● Source data:
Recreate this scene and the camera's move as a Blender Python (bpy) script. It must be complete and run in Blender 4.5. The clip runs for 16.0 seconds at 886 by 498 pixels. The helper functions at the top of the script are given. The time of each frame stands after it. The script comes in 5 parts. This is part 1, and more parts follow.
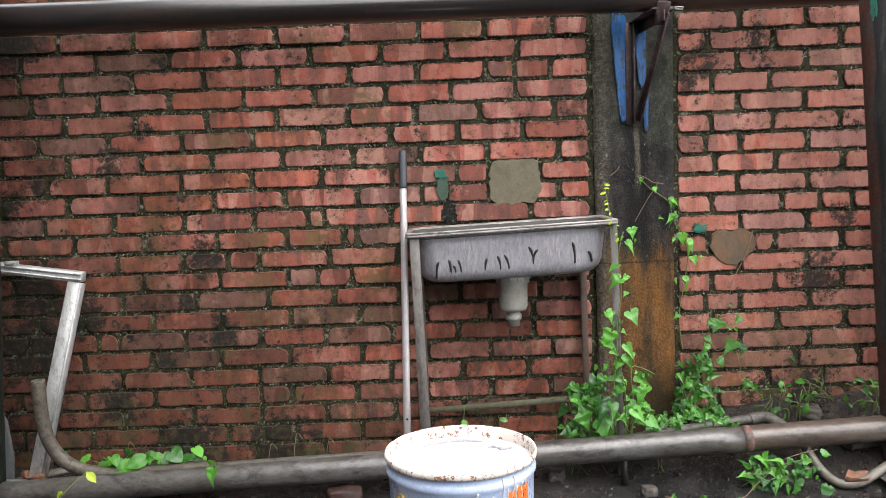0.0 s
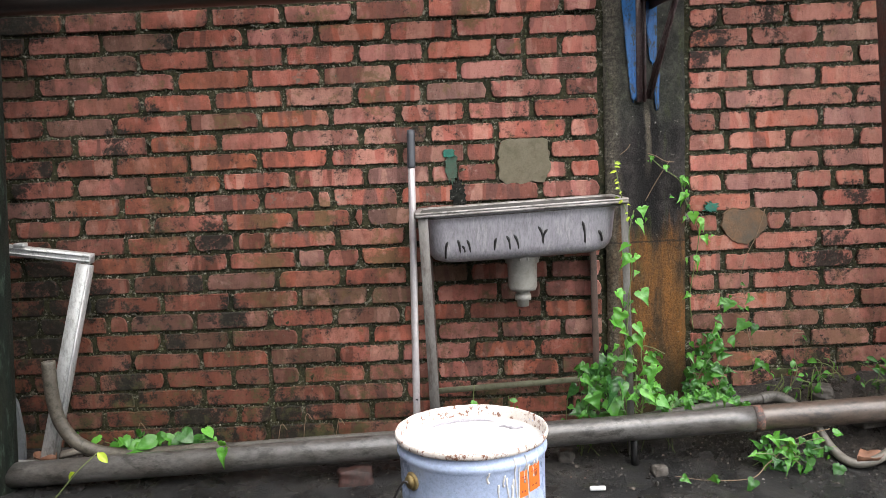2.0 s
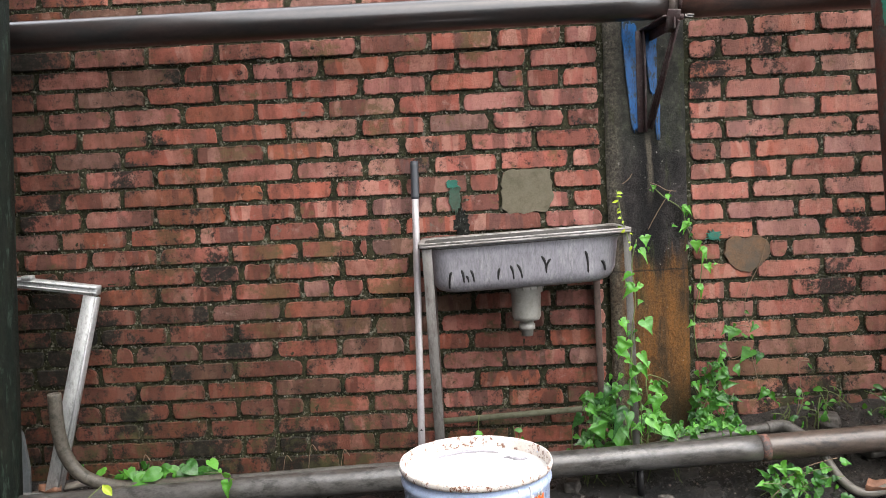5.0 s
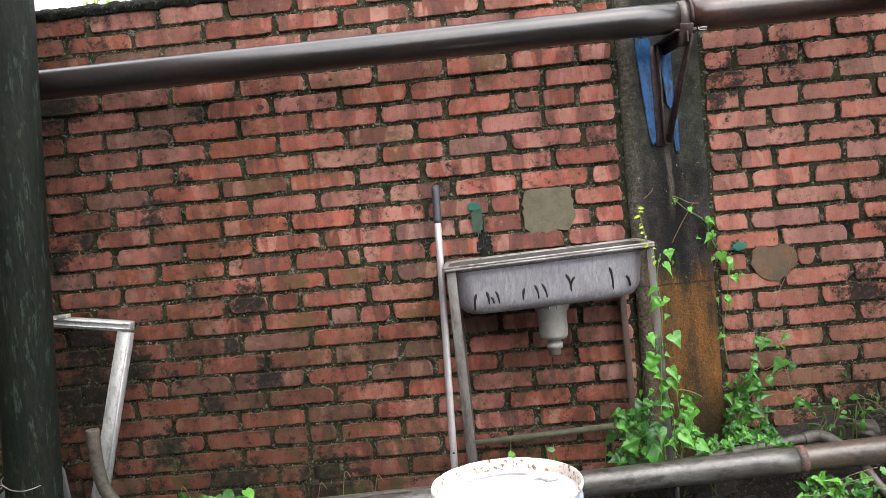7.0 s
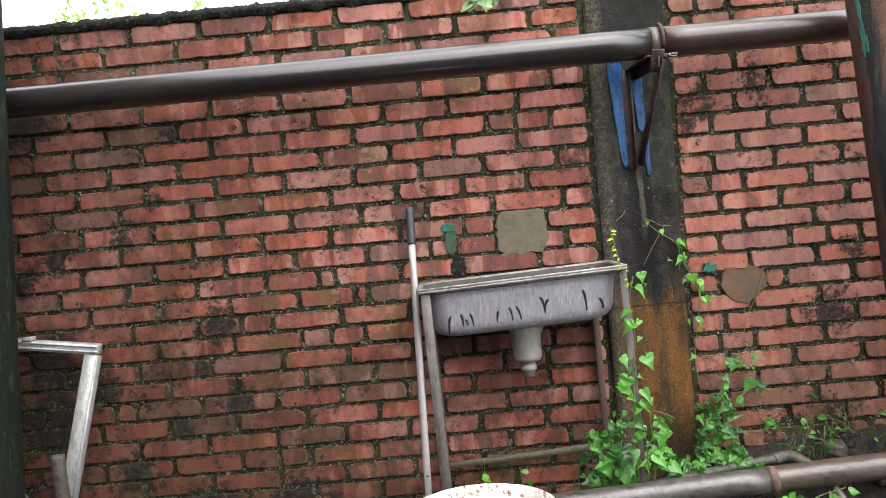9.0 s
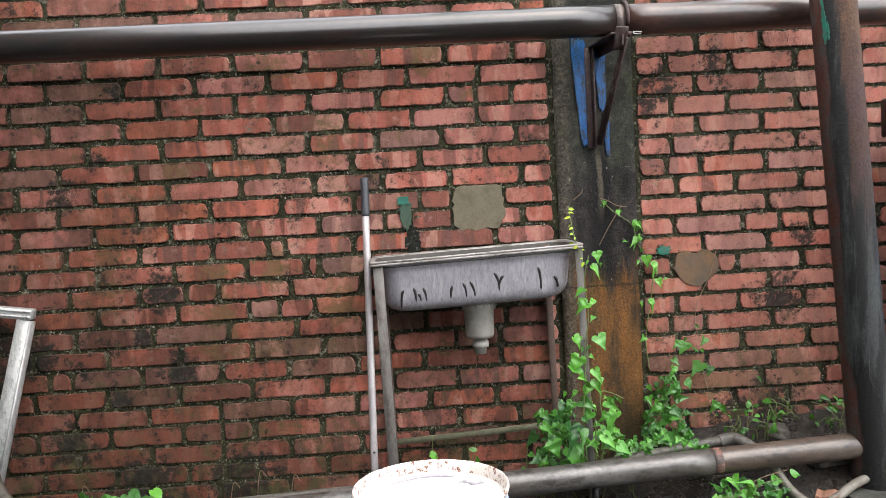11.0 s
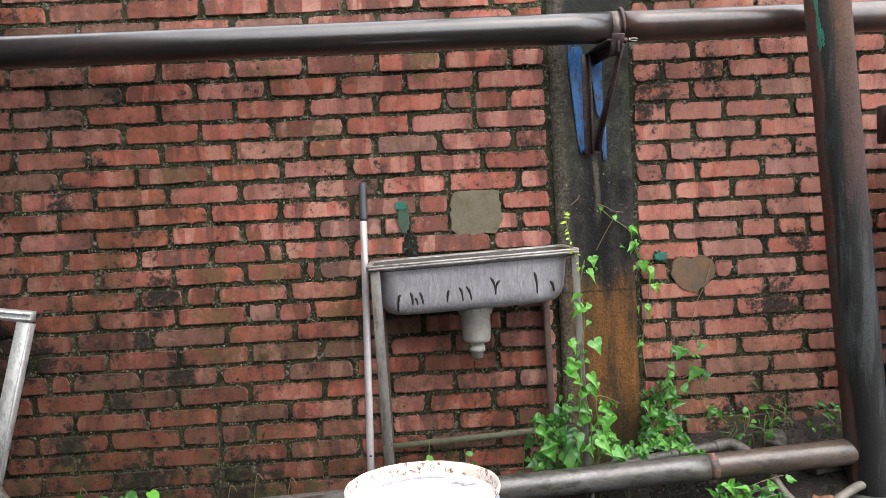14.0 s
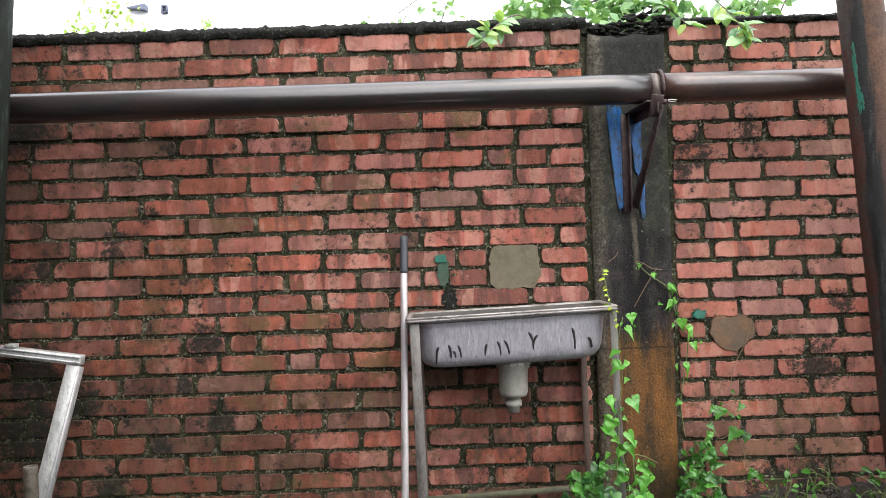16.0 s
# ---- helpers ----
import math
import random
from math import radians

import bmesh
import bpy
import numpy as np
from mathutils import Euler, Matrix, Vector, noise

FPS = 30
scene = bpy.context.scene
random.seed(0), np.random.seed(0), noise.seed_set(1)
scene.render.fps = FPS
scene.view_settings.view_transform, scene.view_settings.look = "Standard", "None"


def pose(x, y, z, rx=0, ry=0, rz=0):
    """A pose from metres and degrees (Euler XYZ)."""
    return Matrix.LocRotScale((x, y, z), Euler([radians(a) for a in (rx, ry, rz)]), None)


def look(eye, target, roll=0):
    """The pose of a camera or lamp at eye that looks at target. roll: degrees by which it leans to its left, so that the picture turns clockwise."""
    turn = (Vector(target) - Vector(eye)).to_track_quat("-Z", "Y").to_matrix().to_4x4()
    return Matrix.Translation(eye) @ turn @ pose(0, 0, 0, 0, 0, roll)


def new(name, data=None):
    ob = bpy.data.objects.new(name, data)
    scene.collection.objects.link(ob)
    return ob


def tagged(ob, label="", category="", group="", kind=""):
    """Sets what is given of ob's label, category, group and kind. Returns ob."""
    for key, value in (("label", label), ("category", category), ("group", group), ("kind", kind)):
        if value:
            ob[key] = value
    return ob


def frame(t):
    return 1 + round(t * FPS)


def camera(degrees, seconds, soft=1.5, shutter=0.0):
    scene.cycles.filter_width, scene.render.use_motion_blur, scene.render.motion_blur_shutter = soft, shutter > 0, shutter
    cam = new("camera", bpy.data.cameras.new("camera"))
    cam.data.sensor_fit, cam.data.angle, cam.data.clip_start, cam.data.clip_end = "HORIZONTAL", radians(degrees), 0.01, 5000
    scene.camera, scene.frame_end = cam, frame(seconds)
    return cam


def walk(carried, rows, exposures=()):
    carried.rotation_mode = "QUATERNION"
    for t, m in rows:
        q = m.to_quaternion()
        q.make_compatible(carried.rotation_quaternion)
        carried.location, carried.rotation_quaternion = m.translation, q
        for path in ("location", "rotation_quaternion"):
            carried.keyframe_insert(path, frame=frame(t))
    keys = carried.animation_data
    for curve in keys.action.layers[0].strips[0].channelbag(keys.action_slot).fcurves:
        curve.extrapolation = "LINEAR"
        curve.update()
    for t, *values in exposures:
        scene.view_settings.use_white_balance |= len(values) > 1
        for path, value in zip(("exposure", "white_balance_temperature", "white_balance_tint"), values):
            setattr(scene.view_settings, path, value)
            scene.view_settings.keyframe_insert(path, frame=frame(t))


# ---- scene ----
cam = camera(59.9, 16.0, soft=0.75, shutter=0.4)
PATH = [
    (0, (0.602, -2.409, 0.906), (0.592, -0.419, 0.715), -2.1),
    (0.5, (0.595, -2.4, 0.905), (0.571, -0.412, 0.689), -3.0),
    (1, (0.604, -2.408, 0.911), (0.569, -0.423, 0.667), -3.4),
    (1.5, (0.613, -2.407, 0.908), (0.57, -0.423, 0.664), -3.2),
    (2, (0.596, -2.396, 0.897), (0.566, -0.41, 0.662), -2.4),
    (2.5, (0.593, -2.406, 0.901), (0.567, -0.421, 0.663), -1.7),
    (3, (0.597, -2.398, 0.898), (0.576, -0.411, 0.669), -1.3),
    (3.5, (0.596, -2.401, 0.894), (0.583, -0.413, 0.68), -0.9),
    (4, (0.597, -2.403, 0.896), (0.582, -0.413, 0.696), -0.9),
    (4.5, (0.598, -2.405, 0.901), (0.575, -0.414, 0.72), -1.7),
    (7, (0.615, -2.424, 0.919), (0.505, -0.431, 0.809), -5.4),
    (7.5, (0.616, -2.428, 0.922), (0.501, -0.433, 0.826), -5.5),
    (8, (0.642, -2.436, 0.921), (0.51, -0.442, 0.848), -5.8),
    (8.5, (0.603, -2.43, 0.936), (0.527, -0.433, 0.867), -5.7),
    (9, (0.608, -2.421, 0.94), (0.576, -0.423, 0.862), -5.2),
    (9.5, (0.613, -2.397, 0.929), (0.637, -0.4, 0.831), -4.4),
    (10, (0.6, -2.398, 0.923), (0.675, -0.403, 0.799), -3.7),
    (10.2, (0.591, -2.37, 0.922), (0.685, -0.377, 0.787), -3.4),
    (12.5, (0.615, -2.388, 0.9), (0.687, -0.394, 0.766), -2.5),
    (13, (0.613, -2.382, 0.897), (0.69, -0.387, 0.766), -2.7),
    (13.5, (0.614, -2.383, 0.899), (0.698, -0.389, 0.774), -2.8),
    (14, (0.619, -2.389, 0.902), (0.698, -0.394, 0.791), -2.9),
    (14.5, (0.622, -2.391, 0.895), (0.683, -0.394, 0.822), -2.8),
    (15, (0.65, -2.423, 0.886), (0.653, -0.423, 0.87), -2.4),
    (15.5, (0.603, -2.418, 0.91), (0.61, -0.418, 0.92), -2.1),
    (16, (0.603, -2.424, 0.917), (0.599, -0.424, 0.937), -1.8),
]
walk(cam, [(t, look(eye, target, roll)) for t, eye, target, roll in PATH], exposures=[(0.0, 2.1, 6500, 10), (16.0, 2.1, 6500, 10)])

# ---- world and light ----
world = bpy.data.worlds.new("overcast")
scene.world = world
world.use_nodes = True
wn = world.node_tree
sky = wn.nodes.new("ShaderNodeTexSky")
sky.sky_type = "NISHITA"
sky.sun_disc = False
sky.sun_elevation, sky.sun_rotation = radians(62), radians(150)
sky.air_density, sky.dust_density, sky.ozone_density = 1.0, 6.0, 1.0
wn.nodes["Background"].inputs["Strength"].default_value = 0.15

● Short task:
Pictures excluded, quote all the data above exactly.

● Response to this task:
Recreate this scene and the camera's move as a Blender Python (bpy) script. It must be complete and run in Blender 4.5. The clip runs for 16.0 seconds at 886 by 498 pixels. The helper functions at the top of the script are given. The time of each frame stands after it. The script comes in 5 parts. This is part 1, and more parts follow.
0.0 s
2.0 s
5.0 s
7.0 s
9.0 s
11.0 s
14.0 s
16.0 s
# ---- helpers ----
import math
import random
from math import radians

import bmesh
import bpy
import numpy as np
from mathutils import Euler, Matrix, Vector, noise

FPS = 30
scene = bpy.context.scene
random.seed(0), np.random.seed(0), noise.seed_set(1)
scene.render.fps = FPS
scene.view_settings.view_transform, scene.view_settings.look = "Standard", "None"


def pose(x, y, z, rx=0, ry=0, rz=0):
    """A pose from metres and degrees (Euler XYZ)."""
    return Matrix.LocRotScale((x, y, z), Euler([radians(a) for a in (rx, ry, rz)]), None)


def look(eye, target, roll=0):
    """The pose of a camera or lamp at eye that looks at target. roll: degrees by which it leans to its left, so that the picture turns clockwise."""
    turn = (Vector(target) - Vector(eye)).to_track_quat("-Z", "Y").to_matrix().to_4x4()
    return Matrix.Translation(eye) @ turn @ pose(0, 0, 0, 0, 0, roll)


def new(name, data=None):
    ob = bpy.data.objects.new(name, data)
    scene.collection.objects.link(ob)
    return ob


def tagged(ob, label="", category="", group="", kind=""):
    """Sets what is given of ob's label, category, group and kind. Returns ob."""
    for key, value in (("label", label), ("category", category), ("group", group), ("kind", kind)):
        if value:
            ob[key] = value
    return ob


def frame(t):
    return 1 + round(t * FPS)


def camera(degrees, seconds, soft=1.5, shutter=0.0):
    scene.cycles.filter_width, scene.render.use_motion_blur, scene.render.motion_blur_shutter = soft, shutter > 0, shutter
    cam = new("camera", bpy.data.cameras.new("camera"))
    cam.data.sensor_fit, cam.data.angle, cam.data.clip_start, cam.data.clip_end = "HORIZONTAL", radians(degrees), 0.01, 5000
    scene.camera, scene.frame_end = cam, frame(seconds)
    return cam


def walk(carried, rows, exposures=()):
    carried.rotation_mode = "QUATERNION"
    for t, m in rows:
        q = m.to_quaternion()
        q.make_compatible(carried.rotation_quaternion)
        carried.location, carried.rotation_quaternion = m.translation, q
        for path in ("location", "rotation_quaternion"):
            carried.keyframe_insert(path, frame=frame(t))
    keys = carried.animation_data
    for curve in keys.action.layers[0].strips[0].channelbag(keys.action_slot).fcurves:
        curve.extrapolation = "LINEAR"
        curve.update()
    for t, *values in exposures:
        scene.view_settings.use_white_balance |= len(values) > 1
        for path, value in zip(("exposure", "white_balance_temperature", "white_balance_tint"), values):
            setattr(scene.view_settings, path, value)
            scene.view_settings.keyframe_insert(path, frame=frame(t))


# ---- scene ----
cam = camera(59.9, 16.0, soft=0.75, shutter=0.4)
PATH = [
    (0, (0.602, -2.409, 0.906), (0.592, -0.419, 0.715), -2.1),
    (0.5, (0.595, -2.4, 0.905), (0.571, -0.412, 0.689), -3.0),
    (1, (0.604, -2.408, 0.911), (0.569, -0.423, 0.667), -3.4),
    (1.5, (0.613, -2.407, 0.908), (0.57, -0.423, 0.664), -3.2),
    (2, (0.596, -2.396, 0.897), (0.566, -0.41, 0.662), -2.4),
    (2.5, (0.593, -2.406, 0.901), (0.567, -0.421, 0.663), -1.7),
    (3, (0.597, -2.398, 0.898), (0.576, -0.411, 0.669), -1.3),
    (3.5, (0.596, -2.401, 0.894), (0.583, -0.413, 0.68), -0.9),
    (4, (0.597, -2.403, 0.896), (0.582, -0.413, 0.696), -0.9),
    (4.5, (0.598, -2.405, 0.901), (0.575, -0.414, 0.72), -1.7),
    (7, (0.615, -2.424, 0.919), (0.505, -0.431, 0.809), -5.4),
    (7.5, (0.616, -2.428, 0.922), (0.501, -0.433, 0.826), -5.5),
    (8, (0.642, -2.436, 0.921), (0.51, -0.442, 0.848), -5.8),
    (8.5, (0.603, -2.43, 0.936), (0.527, -0.433, 0.867), -5.7),
    (9, (0.608, -2.421, 0.94), (0.576, -0.423, 0.862), -5.2),
    (9.5, (0.613, -2.397, 0.929), (0.637, -0.4, 0.831), -4.4),
    (10, (0.6, -2.398, 0.923), (0.675, -0.403, 0.799), -3.7),
    (10.2, (0.591, -2.37, 0.922), (0.685, -0.377, 0.787), -3.4),
    (12.5, (0.615, -2.388, 0.9), (0.687, -0.394, 0.766), -2.5),
    (13, (0.613, -2.382, 0.897), (0.69, -0.387, 0.766), -2.7),
    (13.5, (0.614, -2.383, 0.899), (0.698, -0.389, 0.774), -2.8),
    (14, (0.619, -2.389, 0.902), (0.698, -0.394, 0.791), -2.9),
    (14.5, (0.622, -2.391, 0.895), (0.683, -0.394, 0.822), -2.8),
    (15, (0.65, -2.423, 0.886), (0.653, -0.423, 0.87), -2.4),
    (15.5, (0.603, -2.418, 0.91), (0.61, -0.418, 0.92), -2.1),
    (16, (0.603, -2.424, 0.917), (0.599, -0.424, 0.937), -1.8),
]
walk(cam, [(t, look(eye, target, roll)) for t, eye, target, roll in PATH], exposures=[(0.0, 2.1, 6500, 10), (16.0, 2.1, 6500, 10)])

# ---- world and light ----
world = bpy.data.worlds.new("overcast")
scene.world = world
world.use_nodes = True
wn = world.node_tree
sky = wn.nodes.new("ShaderNodeTexSky")
sky.sky_type = "NISHITA"
sky.sun_disc = False
sky.sun_elevation, sky.sun_rotation = radians(62), radians(150)
sky.air_density, sky.dust_density, sky.ozone_density = 1.0, 6.0, 1.0
wn.nodes["Background"].inputs["Strength"].default_value = 0.15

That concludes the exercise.